◆ Collected material ◆
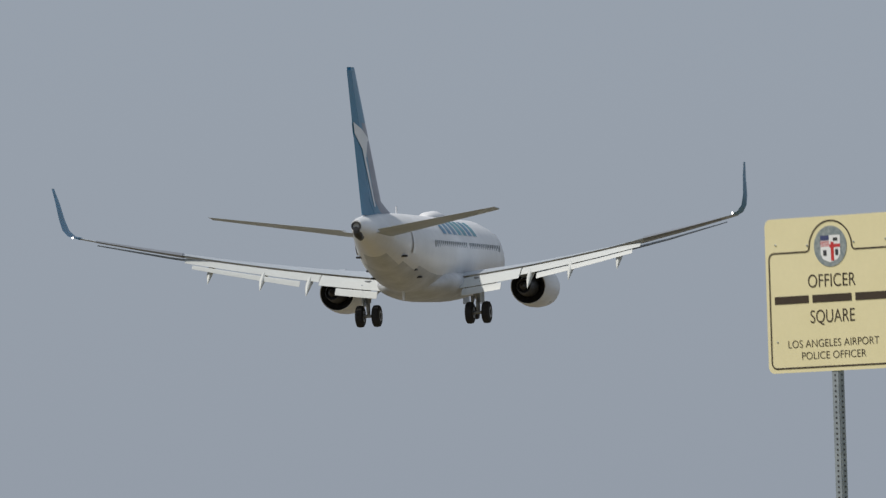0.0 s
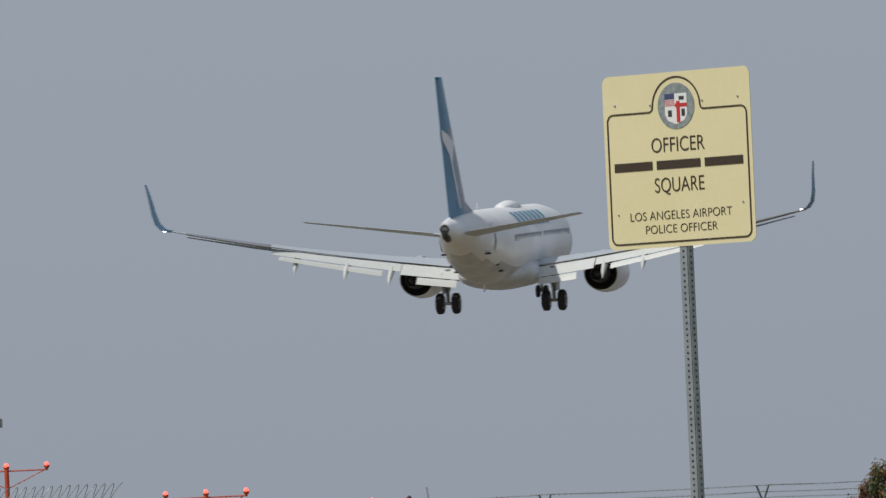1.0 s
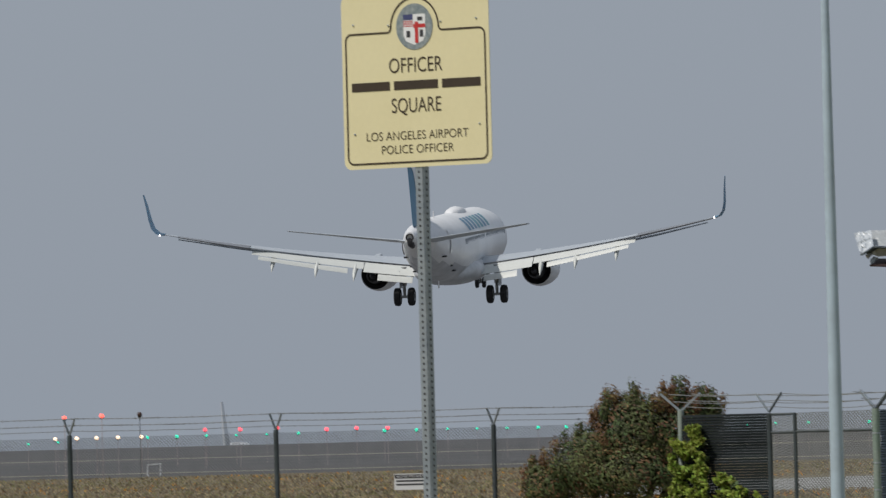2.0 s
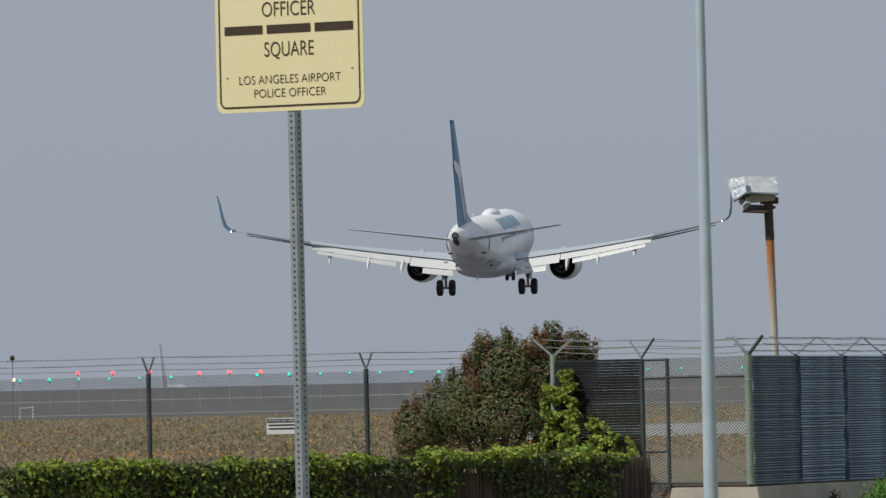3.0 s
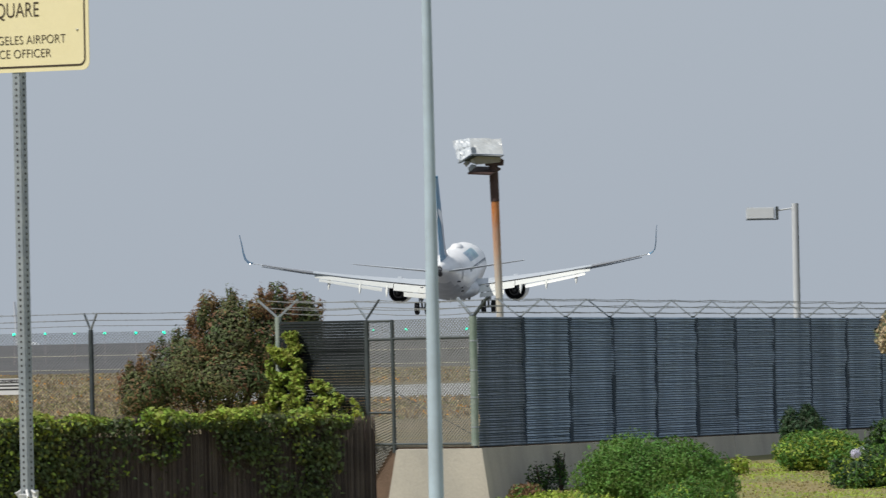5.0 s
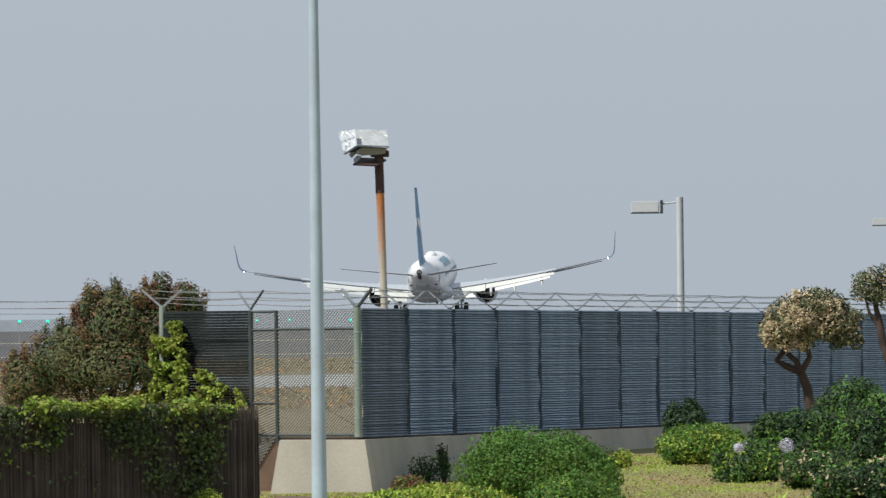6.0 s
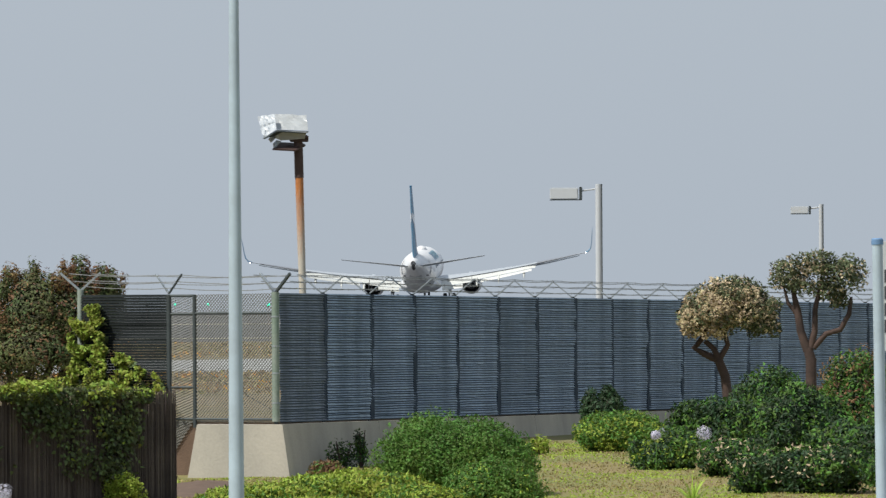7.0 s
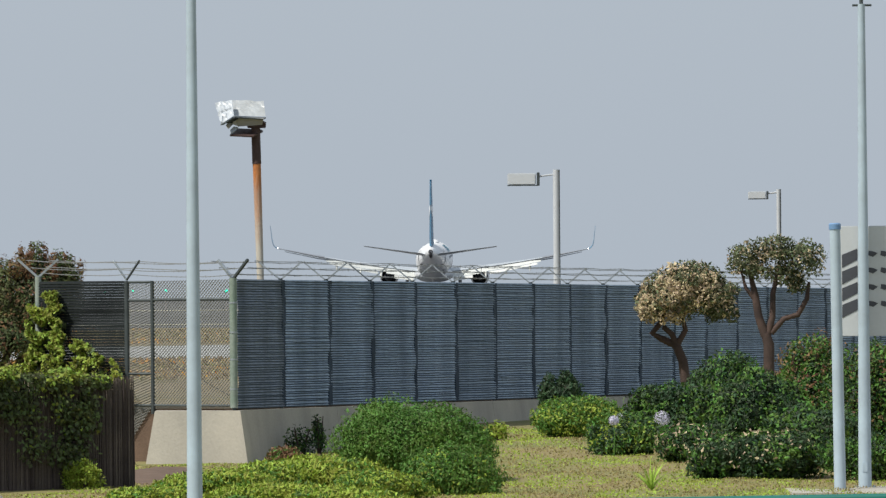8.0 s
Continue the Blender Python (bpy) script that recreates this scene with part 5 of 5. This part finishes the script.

◆ Challenge ◆
From the material above, copy everything exactly but the pictures.

◆ Response below ◆
0.0 s
1.0 s
2.0 s
3.0 s
5.0 s
6.0 s
7.0 s
8.0 s
Continue the Blender Python (bpy) script that recreates this scene with part 5 of 5. This part finishes the script.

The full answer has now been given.